Definition
A specialized woodworking hand plane used to cut a square-bottomed groove (a dado) across the grain of a wooden workpiece. In aircraft construction, it was historically used during the fabrication of wooden airframe components, ribs, and structural members where precise joinery was required.
Plain English
A hand tool that cuts a flat-bottomed slot across a piece of wood. The slot it cuts is called a dado, and the plane that cuts it is called a dado plane.
Context Anchor
Seen in wood aircraft construction, restoration, and repair discussions, especially with older or vintage aircraft.
Derivation
Dado comes from the Italian word for 'die' or 'cube,' originally referring to the cube-shaped block at the base of a column. In woodworking, it came to mean a square-cut groove. A plane is a hand tool that shaves wood.

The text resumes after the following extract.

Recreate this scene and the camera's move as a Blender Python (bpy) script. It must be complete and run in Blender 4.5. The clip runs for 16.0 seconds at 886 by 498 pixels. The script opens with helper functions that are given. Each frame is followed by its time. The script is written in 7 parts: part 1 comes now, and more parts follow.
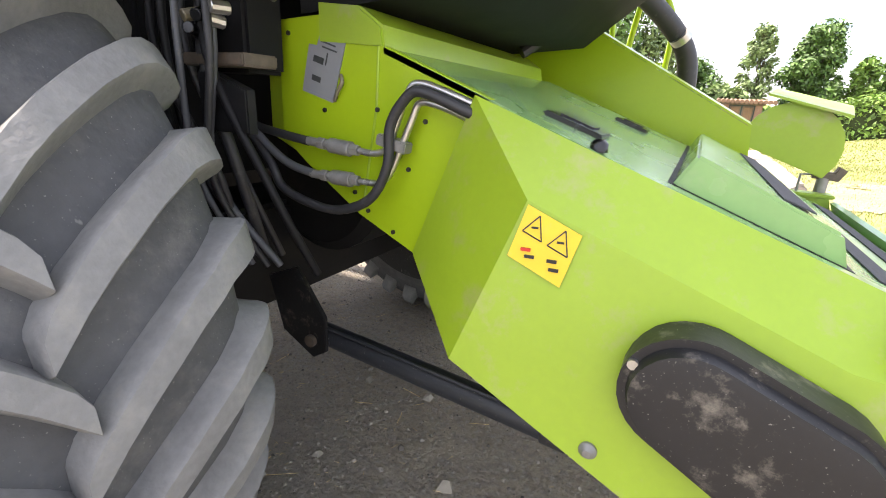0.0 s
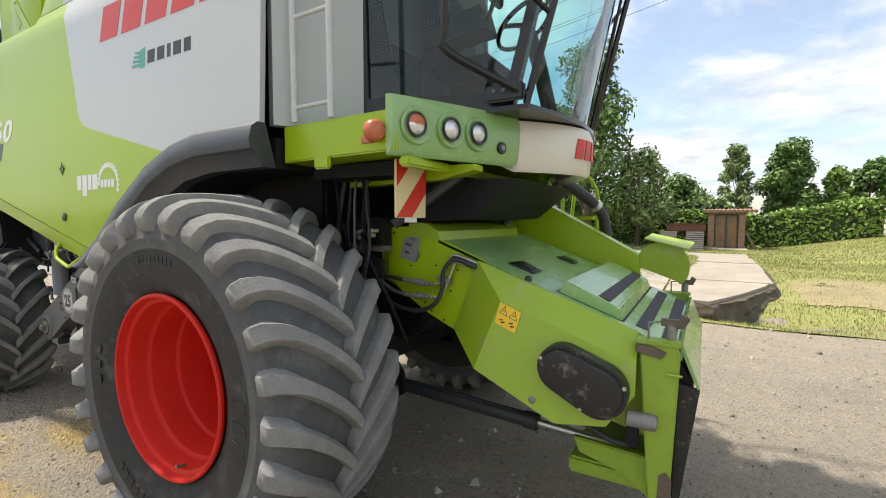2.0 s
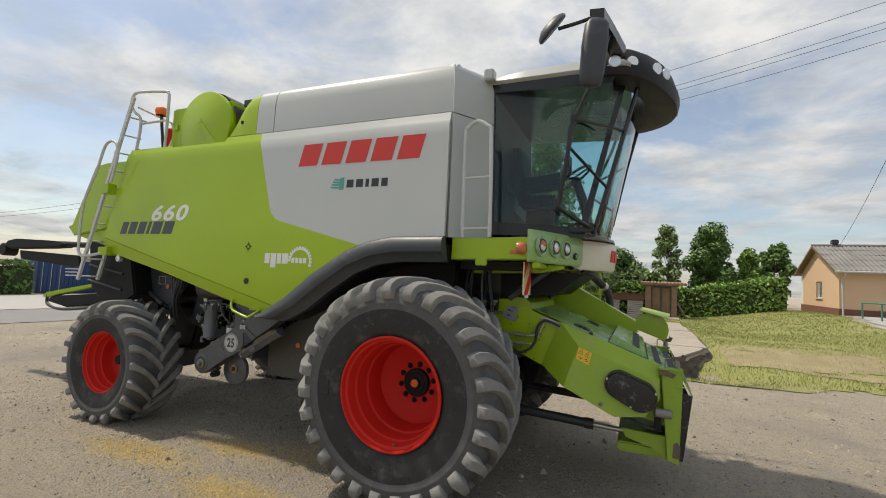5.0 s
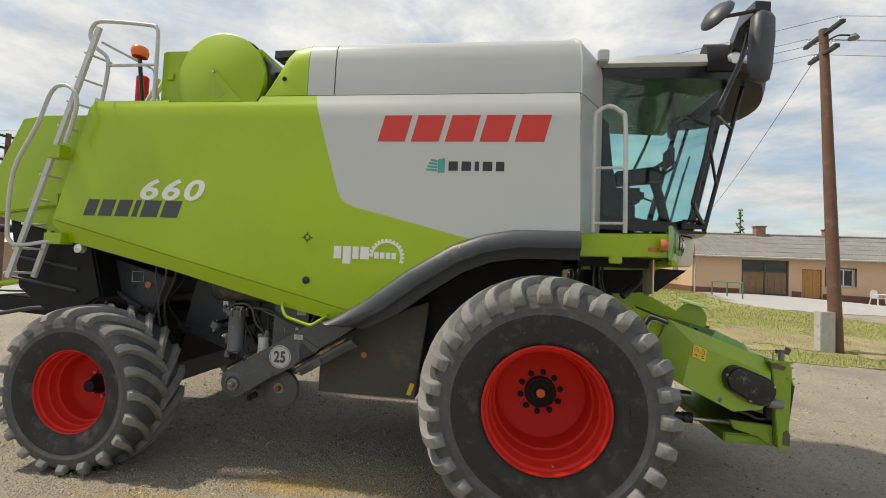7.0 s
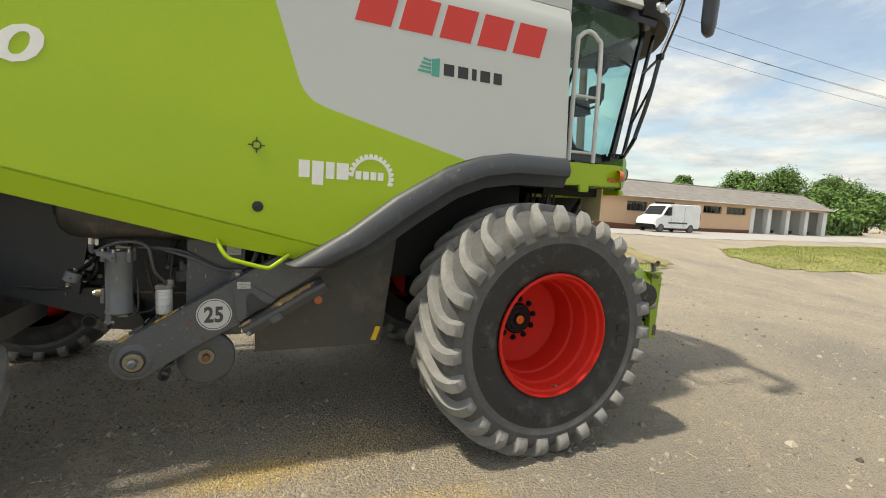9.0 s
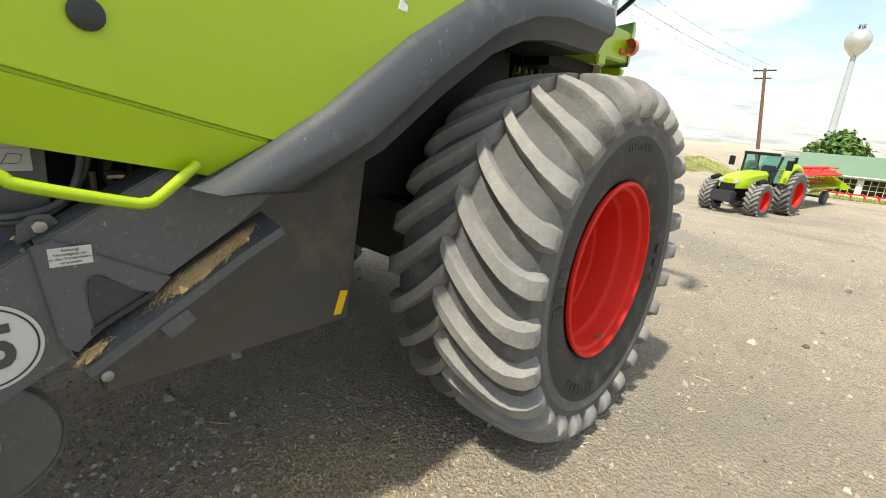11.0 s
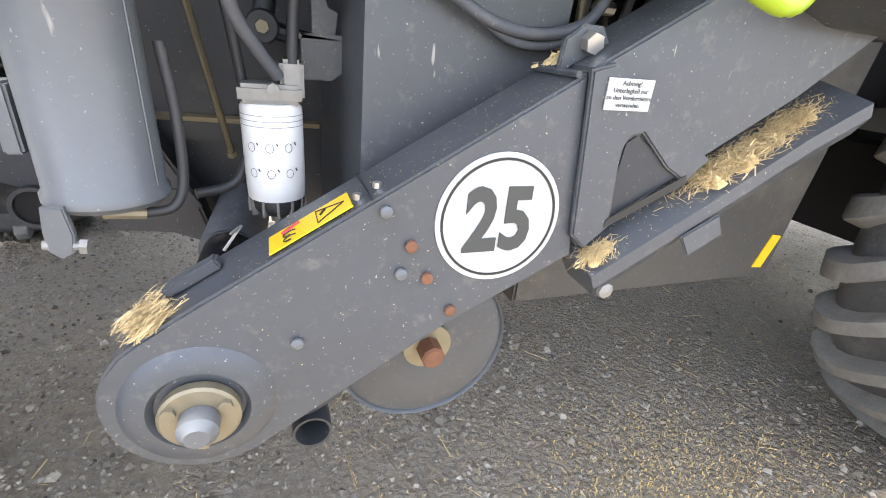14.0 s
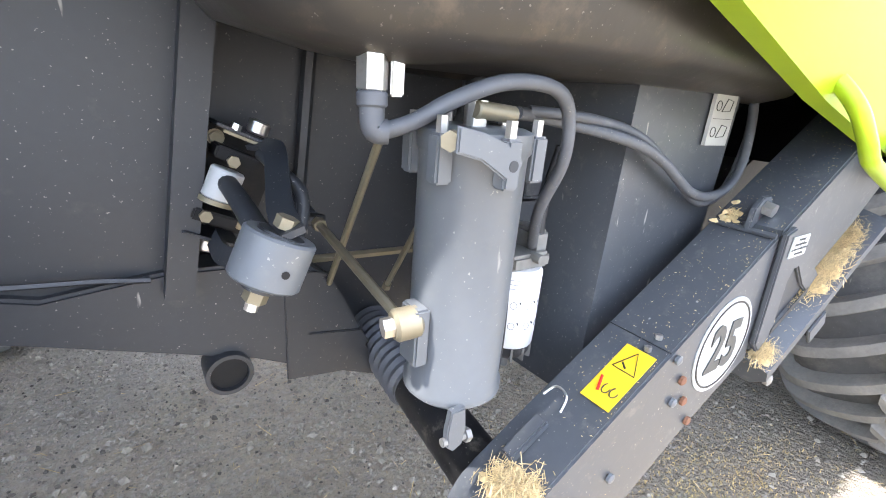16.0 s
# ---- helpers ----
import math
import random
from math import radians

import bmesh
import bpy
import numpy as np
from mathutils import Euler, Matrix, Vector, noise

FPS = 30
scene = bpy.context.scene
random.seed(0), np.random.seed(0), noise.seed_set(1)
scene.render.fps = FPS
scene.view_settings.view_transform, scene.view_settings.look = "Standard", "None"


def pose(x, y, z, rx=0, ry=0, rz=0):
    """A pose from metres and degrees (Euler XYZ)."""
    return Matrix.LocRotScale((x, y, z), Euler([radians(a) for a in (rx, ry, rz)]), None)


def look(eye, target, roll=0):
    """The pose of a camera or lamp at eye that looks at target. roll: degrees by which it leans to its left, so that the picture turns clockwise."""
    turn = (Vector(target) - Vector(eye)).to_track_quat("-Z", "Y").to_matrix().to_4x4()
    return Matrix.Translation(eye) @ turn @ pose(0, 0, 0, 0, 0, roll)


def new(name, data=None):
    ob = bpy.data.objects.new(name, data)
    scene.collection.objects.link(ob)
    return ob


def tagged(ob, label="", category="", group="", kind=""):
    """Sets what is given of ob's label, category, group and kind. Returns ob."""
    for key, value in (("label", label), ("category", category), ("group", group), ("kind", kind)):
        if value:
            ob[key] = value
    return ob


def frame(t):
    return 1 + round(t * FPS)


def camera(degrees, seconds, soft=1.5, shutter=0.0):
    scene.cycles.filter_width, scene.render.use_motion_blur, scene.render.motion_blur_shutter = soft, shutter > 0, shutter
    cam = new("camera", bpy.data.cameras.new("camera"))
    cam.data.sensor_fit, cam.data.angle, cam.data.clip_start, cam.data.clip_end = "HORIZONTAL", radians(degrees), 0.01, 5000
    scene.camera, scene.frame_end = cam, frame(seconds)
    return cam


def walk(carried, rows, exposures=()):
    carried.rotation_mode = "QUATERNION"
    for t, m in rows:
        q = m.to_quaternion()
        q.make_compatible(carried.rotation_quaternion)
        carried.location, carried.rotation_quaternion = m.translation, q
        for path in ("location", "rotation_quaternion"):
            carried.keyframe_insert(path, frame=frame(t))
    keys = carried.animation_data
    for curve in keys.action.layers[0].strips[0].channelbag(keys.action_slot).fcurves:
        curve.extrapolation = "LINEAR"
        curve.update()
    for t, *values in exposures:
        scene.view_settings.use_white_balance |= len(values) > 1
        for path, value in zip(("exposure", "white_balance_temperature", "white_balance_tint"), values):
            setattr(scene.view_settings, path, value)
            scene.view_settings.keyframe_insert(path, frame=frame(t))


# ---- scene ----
cam = camera(89.0, 16.0, soft=1.0)
PATH = [
    (0, (1.544, -1.534, 1.421), (0.651, 0.143, 0.796), 3.2),
    (0.5, (1.74, -1.748, 1.459), (0.831, -0.05, 0.92), 2.1),
    (1, (1.872, -2.057, 1.538), (0.951, -0.331, 1.119), 1.3),
    (1.5, (2.026, -2.396, 1.6), (1.065, -0.664, 1.322), 0.5),
    (2, (2.137, -2.754, 1.645), (1.136, -1.027, 1.516), 0.2),
    (2.5, (2.227, -3.074, 1.674), (1.202, -1.356, 1.669), 0.5),
    (3, (2.263, -3.356, 1.672), (1.247, -1.638, 1.795), 1.3),
    (3.1, (2.426, -3.649, 1.68), (1.397, -1.939, 1.807), 1.4),
    (3.2, (2.613, -3.985, 1.689), (1.569, -2.284, 1.821), 1.5),
    (3.3, (2.745, -4.224, 1.695), (1.691, -2.53, 1.831), 1.6),
    (3.4, (2.83, -4.376, 1.699), (1.769, -2.686, 1.838), 1.7),
    (3.5, (2.866, -4.441, 1.7), (1.802, -2.753, 1.84), 1.7),
    (3.7, (2.77, -4.524, 1.677), (1.742, -2.815, 1.839), 2.0),
    (5.8, (0.923, -4.755, 1.777), (0.297, -2.86, 1.898), 2.4),
    (6, (0.701, -4.788, 1.772), (0.131, -2.874, 1.892), 2.3),
    (6.5, (0.196, -4.831, 1.789), (-0.231, -2.879, 1.893), 2.1),
    (7, (-0.302, -4.765, 1.806), (-0.568, -2.784, 1.885), 2.3),
    (7.5, (-0.776, -4.741, 1.842), (-0.844, -2.743, 1.887), 2.4),
    (8, (-1.2, -4.592, 1.818), (-1.017, -2.6, 1.797), 2.6),
    (8.5, (-1.588, -4.395, 1.811), (-1.109, -2.457, 1.688), 2.9),
    (9, (-1.899, -4.1, 1.74), (-1.117, -2.27, 1.533), 3.3),
    (9.2, (-1.888, -3.946, 1.626), (-1.052, -2.138, 1.442), 2.8),
    (11.3, (-2.099, -2.194, 1.494), (-0.643, -0.949, 0.918), 4.7),
    (11.5, (-2.082, -2.066, 1.477), (-0.645, -0.805, 0.888), 4.6),
    (12, (-2.089, -1.853, 1.45), (-0.758, -0.495, 0.829), 3.9),
    (12.5, (-2.138, -1.779, 1.41), (-0.99, -0.29, 0.728), 4.0),
    (13, (-2.193, -1.745, 1.321), (-1.266, -0.139, 0.571), 4.3),
    (13.5, (-2.25, -1.742, 1.246), (-1.507, -0.069, 0.441), 4.7),
    (14, (-2.377, -1.744, 1.229), (-1.717, -0.051, 0.393), 5.3),
    (14.5, (-2.566, -1.751, 1.246), (-1.879, -0.06, 0.429), 5.9),
    (15, (-2.697, -1.698, 1.299), (-1.911, -0.021, 0.543), 5.7),
    (15.5, (-2.784, -1.559, 1.36), (-1.843, 0.055, 0.646), 5.2),
    (16, (-2.931, -1.512, 1.402), (-1.837, 0.026, 0.741), 4.7),
]
walk(cam, [(t, look(eye, target, roll)) for t, eye, target, roll in PATH],
     exposures=[(0, 2.62, 6900, 18), (0.5, 2.4, 6800, 15), (1, 2.02, 6650, 12), (2, 1.35, 7000, 10), (3, 0.98, 7250, 10), (3.7, 0.72, 7250, 10), (5.8, 0.64, 7050, 9), (7.5, 0.82, 7300, 8), (8.5, 0.96, 7350, 7), (9.2, 1.06, 7450, 6),
                (11.3, 1.55, 7100, 6), (12, 1.85, 6850, 9), (12.7, 2.5, 6450, 12), (13.5, 3.15, 6500, 14), (14.5, 3.2, 6600, 15), (15.3, 3.4, 6400, 16), (16, 3.6, 6200, 14)])


# ---- world and sun ----
SUN_DIR = Vector((-1.85, -0.10, 3.4)).normalized()
world = bpy.data.worlds.new("world")
scene.world = world
world.use_nodes = True
wn, wl = world.node_tree.nodes, world.node_tree.links
wn.clear()
sky = wn.new("ShaderNodeTexSky")
sky.sky_type = "NISHITA"
sky.sun_disc = False
sky.sun_elevation = math.asin(SUN_DIR.z)
sky.sun_rotation = math.atan2(SUN_DIR.x, SUN_DIR.y)
sky.air_density, sky.dust_density, sky.ozone_density = 1.0, 1.2, 1.5
w_coord = wn.new("ShaderNodeTexCoord")
w_sep = wn.new("ShaderNodeSeparateXYZ")
wl.new(w_coord.outputs["Generated"], w_sep.inputs[0])


def wmath(op, a, b):
    n = wn.new("ShaderNodeMath")
    n.operation = op
    for i, v in enumerate((a, b)):
        if isinstance(v, (int, float)):
            n.inputs[i].default_value = v
        else:
            wl.new(v, n.inputs[i])
    return n.outputs[0]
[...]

So a dado plane is simply a plane that cuts a dado.
Why Pilots Care
Clean, accurate dado joints produce strong, lightweight wooden structures that maintain alignment and load-carrying ability under flight stresses.
Intuition Check
Do not read plane here as an aircraft. A dado plane is a woodworking tool, and the dado is the rectangular groove it cuts.
Example Sentence 1
The restorer used a dado plane to cut clean grooves in the spruce ribs of the antique biplane wing.
Example Sentence 2
After marking the fuselage longerons, a few careful passes with the dado plane produced the exact depth needed for flush gusset plates.